Transcribe each line of the material as it is, and drop any picture.

[start]

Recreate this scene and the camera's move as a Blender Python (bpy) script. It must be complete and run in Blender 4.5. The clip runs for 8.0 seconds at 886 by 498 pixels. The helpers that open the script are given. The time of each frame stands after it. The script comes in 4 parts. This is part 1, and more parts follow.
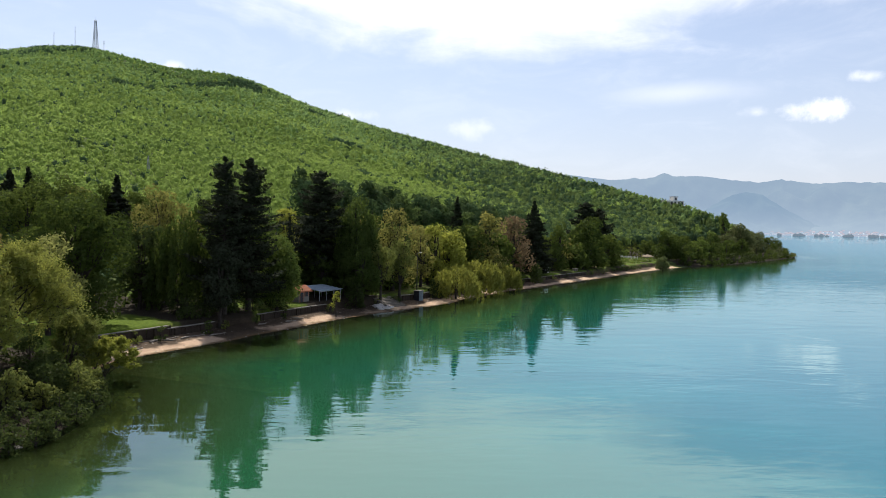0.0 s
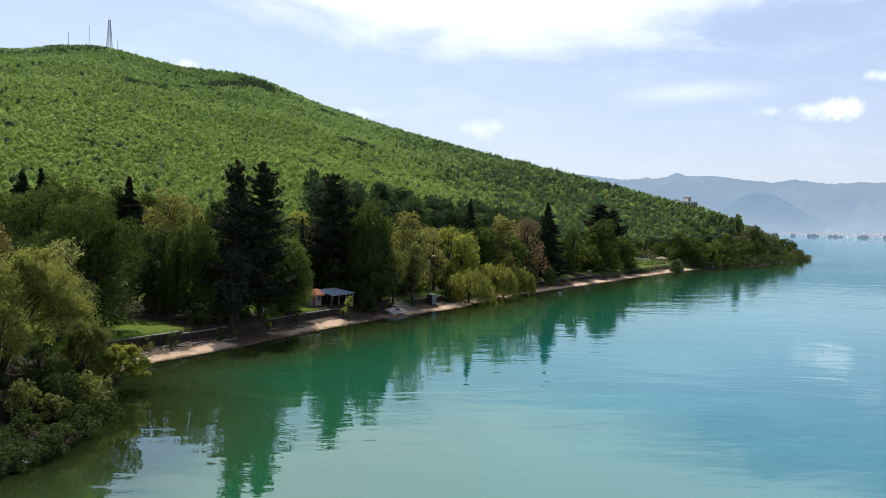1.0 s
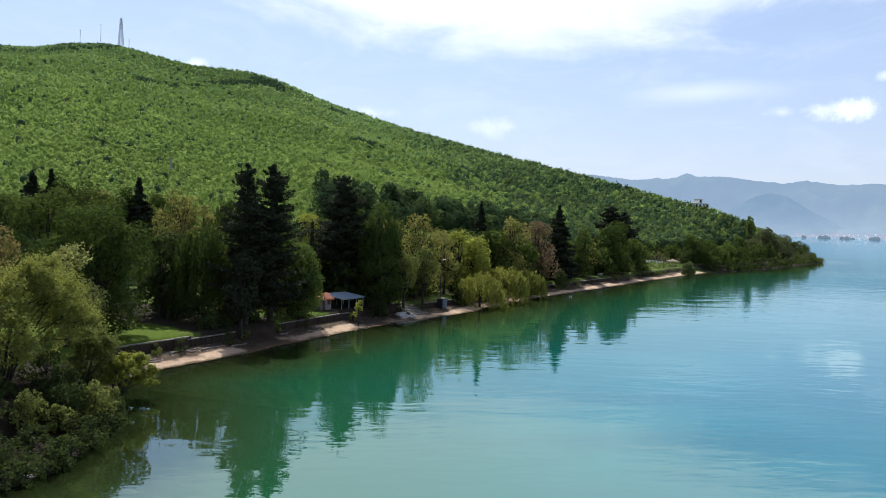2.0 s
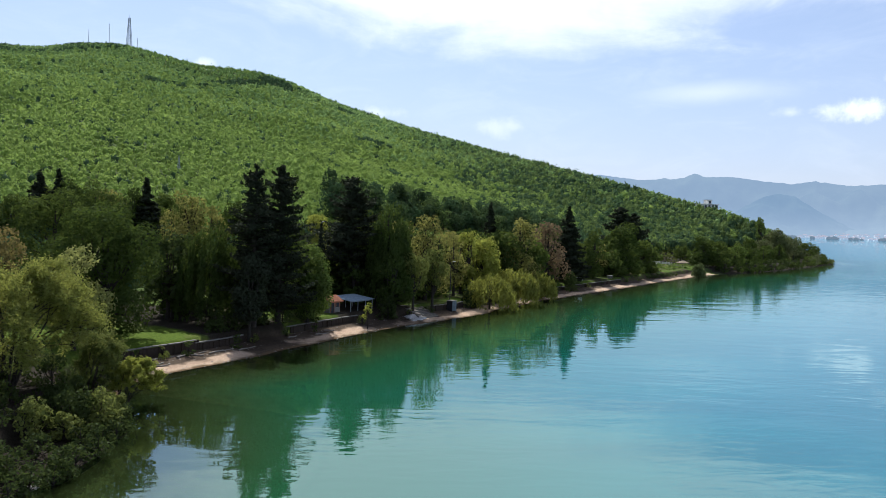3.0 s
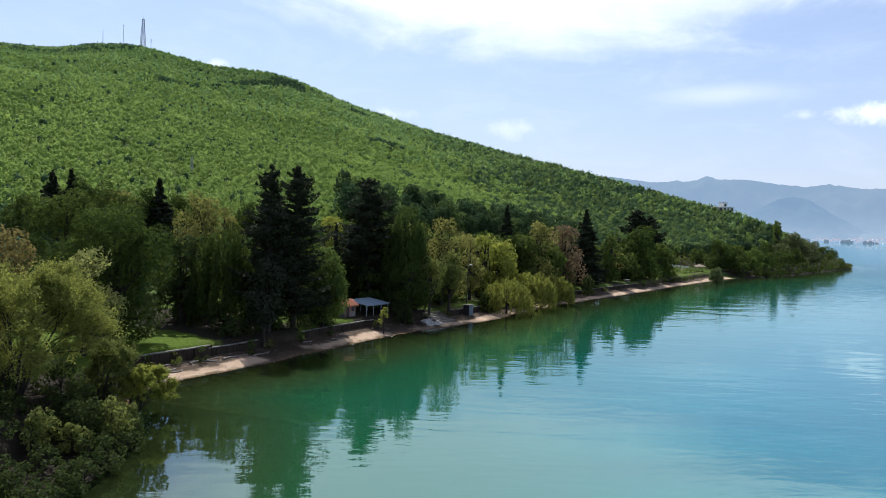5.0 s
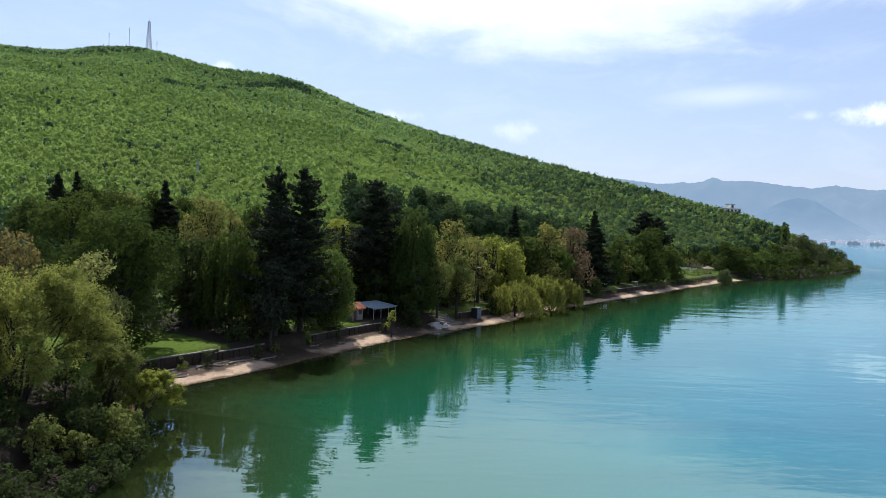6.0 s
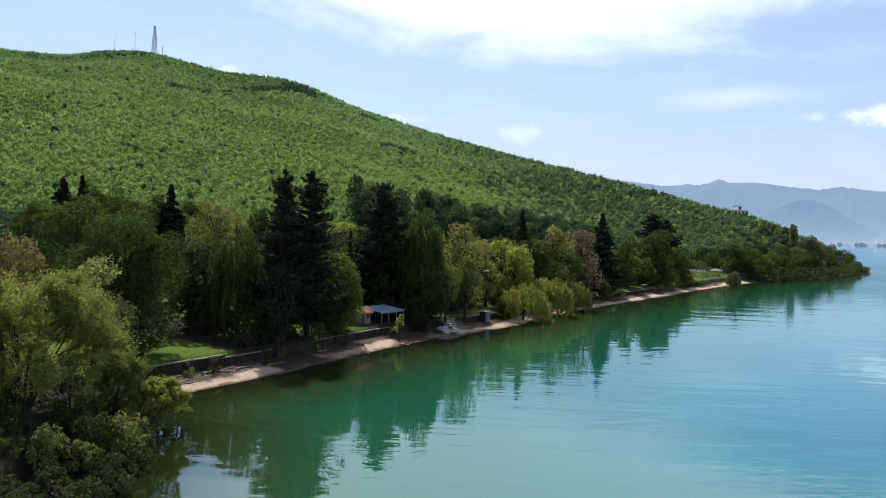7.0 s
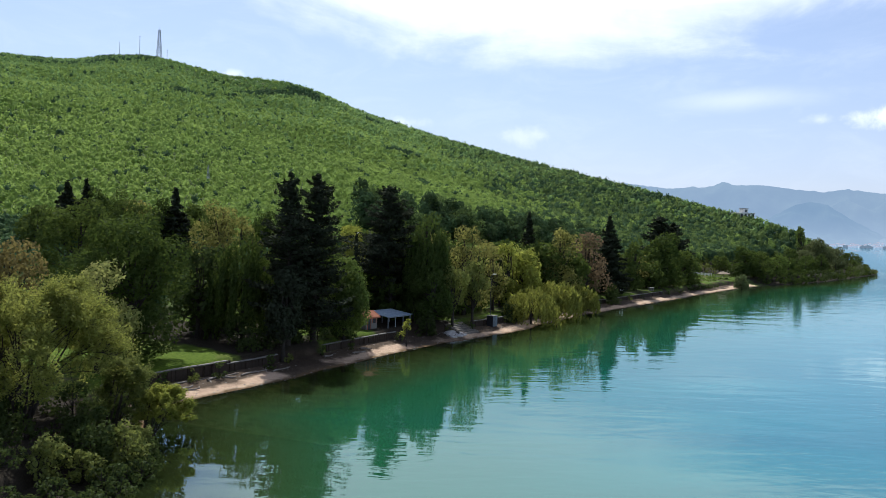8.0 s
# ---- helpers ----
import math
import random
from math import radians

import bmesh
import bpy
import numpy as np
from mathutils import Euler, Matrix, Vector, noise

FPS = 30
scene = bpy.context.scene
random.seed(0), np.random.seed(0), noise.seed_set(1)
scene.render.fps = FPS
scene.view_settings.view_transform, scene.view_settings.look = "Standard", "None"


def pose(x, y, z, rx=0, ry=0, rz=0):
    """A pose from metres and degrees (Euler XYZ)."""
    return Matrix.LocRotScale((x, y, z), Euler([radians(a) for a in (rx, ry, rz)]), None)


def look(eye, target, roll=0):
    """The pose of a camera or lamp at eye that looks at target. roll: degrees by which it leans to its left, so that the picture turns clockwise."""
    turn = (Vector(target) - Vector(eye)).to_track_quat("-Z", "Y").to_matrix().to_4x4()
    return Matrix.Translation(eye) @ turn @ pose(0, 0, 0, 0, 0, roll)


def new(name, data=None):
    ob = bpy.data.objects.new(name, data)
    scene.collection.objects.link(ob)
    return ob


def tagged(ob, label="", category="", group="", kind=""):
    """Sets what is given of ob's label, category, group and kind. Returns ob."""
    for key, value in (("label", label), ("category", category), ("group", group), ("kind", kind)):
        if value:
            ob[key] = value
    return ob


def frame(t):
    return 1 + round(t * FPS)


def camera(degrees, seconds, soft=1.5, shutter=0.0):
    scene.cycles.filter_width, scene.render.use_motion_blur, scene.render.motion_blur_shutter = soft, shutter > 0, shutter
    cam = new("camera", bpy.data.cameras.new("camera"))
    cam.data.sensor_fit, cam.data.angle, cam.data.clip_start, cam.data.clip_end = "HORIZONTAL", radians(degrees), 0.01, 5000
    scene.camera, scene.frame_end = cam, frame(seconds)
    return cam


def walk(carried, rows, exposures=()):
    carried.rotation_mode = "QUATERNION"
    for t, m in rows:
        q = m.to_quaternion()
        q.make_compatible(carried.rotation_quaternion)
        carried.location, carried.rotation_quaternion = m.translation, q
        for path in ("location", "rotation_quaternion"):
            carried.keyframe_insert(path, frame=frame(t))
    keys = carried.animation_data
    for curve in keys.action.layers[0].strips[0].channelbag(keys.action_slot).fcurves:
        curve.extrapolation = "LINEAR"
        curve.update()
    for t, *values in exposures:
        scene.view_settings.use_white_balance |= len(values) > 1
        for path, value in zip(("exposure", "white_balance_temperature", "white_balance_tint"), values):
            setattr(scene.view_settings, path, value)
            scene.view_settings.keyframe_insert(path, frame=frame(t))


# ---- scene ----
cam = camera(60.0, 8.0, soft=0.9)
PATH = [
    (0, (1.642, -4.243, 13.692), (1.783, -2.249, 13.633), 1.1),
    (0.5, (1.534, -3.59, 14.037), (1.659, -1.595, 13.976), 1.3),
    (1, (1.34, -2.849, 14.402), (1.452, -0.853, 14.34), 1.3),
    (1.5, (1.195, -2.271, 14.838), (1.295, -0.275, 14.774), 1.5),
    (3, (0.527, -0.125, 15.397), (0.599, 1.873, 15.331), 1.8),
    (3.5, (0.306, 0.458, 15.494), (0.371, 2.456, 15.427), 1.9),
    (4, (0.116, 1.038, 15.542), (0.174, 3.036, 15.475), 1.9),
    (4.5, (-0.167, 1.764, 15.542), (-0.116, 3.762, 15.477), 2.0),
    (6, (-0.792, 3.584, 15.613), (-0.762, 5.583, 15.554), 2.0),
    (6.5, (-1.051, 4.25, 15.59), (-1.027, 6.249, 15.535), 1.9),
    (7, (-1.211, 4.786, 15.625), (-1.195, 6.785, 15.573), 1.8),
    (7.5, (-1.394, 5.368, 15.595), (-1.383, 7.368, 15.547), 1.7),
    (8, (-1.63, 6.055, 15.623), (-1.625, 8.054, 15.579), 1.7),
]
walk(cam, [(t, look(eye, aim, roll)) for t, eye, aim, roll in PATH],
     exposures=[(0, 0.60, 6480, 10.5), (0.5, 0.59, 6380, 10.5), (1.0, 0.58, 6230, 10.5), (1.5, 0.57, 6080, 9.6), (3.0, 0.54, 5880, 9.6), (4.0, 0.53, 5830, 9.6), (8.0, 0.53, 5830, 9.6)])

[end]

◆ **Solution to this problem**:
Recreate this scene and the camera's move as a Blender Python (bpy) script. It must be complete and run in Blender 4.5. The clip runs for 8.0 seconds at 886 by 498 pixels. The helpers that open the script are given. The time of each frame stands after it. The script comes in 4 parts. This is part 1, and more parts follow.
0.0 s
1.0 s
2.0 s
3.0 s
5.0 s
6.0 s
7.0 s
8.0 s
# ---- helpers ----
import math
import random
from math import radians

import bmesh
import bpy
import numpy as np
from mathutils import Euler, Matrix, Vector, noise

FPS = 30
scene = bpy.context.scene
random.seed(0), np.random.seed(0), noise.seed_set(1)
scene.render.fps = FPS
scene.view_settings.view_transform, scene.view_settings.look = "Standard", "None"


def pose(x, y, z, rx=0, ry=0, rz=0):
    """A pose from metres and degrees (Euler XYZ)."""
    return Matrix.LocRotScale((x, y, z), Euler([radians(a) for a in (rx, ry, rz)]), None)


def look(eye, target, roll=0):
    """The pose of a camera or lamp at eye that looks at target. roll: degrees by which it leans to its left, so that the picture turns clockwise."""
    turn = (Vector(target) - Vector(eye)).to_track_quat("-Z", "Y").to_matrix().to_4x4()
    return Matrix.Translation(eye) @ turn @ pose(0, 0, 0, 0, 0, roll)


def new(name, data=None):
    ob = bpy.data.objects.new(name, data)
    scene.collection.objects.link(ob)
    return ob


def tagged(ob, label="", category="", group="", kind=""):
    """Sets what is given of ob's label, category, group and kind. Returns ob."""
    for key, value in (("label", label), ("category", category), ("group", group), ("kind", kind)):
        if value:
            ob[key] = value
    return ob


def frame(t):
    return 1 + round(t * FPS)


def camera(degrees, seconds, soft=1.5, shutter=0.0):
    scene.cycles.filter_width, scene.render.use_motion_blur, scene.render.motion_blur_shutter = soft, shutter > 0, shutter
    cam = new("camera", bpy.data.cameras.new("camera"))
    cam.data.sensor_fit, cam.data.angle, cam.data.clip_start, cam.data.clip_end = "HORIZONTAL", radians(degrees), 0.01, 5000
    scene.camera, scene.frame_end = cam, frame(seconds)
    return cam


def walk(carried, rows, exposures=()):
    carried.rotation_mode = "QUATERNION"
    for t, m in rows:
        q = m.to_quaternion()
        q.make_compatible(carried.rotation_quaternion)
        carried.location, carried.rotation_quaternion = m.translation, q
        for path in ("location", "rotation_quaternion"):
            carried.keyframe_insert(path, frame=frame(t))
    keys = carried.animation_data
    for curve in keys.action.layers[0].strips[0].channelbag(keys.action_slot).fcurves:
        curve.extrapolation = "LINEAR"
        curve.update()
    for t, *values in exposures:
        scene.view_settings.use_white_balance |= len(values) > 1
        for path, value in zip(("exposure", "white_balance_temperature", "white_balance_tint"), values):
            setattr(scene.view_settings, path, value)
            scene.view_settings.keyframe_insert(path, frame=frame(t))


# ---- scene ----
cam = camera(60.0, 8.0, soft=0.9)
PATH = [
    (0, (1.642, -4.243, 13.692), (1.783, -2.249, 13.633), 1.1),
    (0.5, (1.534, -3.59, 14.037), (1.659, -1.595, 13.976), 1.3),
    (1, (1.34, -2.849, 14.402), (1.452, -0.853, 14.34), 1.3),
    (1.5, (1.195, -2.271, 14.838), (1.295, -0.275, 14.774), 1.5),
    (3, (0.527, -0.125, 15.397), (0.599, 1.873, 15.331), 1.8),
    (3.5, (0.306, 0.458, 15.494), (0.371, 2.456, 15.427), 1.9),
    (4, (0.116, 1.038, 15.542), (0.174, 3.036, 15.475), 1.9),
    (4.5, (-0.167, 1.764, 15.542), (-0.116, 3.762, 15.477), 2.0),
    (6, (-0.792, 3.584, 15.613), (-0.762, 5.583, 15.554), 2.0),
    (6.5, (-1.051, 4.25, 15.59), (-1.027, 6.249, 15.535), 1.9),
    (7, (-1.211, 4.786, 15.625), (-1.195, 6.785, 15.573), 1.8),
    (7.5, (-1.394, 5.368, 15.595), (-1.383, 7.368, 15.547), 1.7),
    (8, (-1.63, 6.055, 15.623), (-1.625, 8.054, 15.579), 1.7),
]
walk(cam, [(t, look(eye, aim, roll)) for t, eye, aim, roll in PATH],
     exposures=[(0, 0.60, 6480, 10.5), (0.5, 0.59, 6380, 10.5), (1.0, 0.58, 6230, 10.5), (1.5, 0.57, 6080, 9.6), (3.0, 0.54, 5880, 9.6), (4.0, 0.53, 5830, 9.6), (8.0, 0.53, 5830, 9.6)])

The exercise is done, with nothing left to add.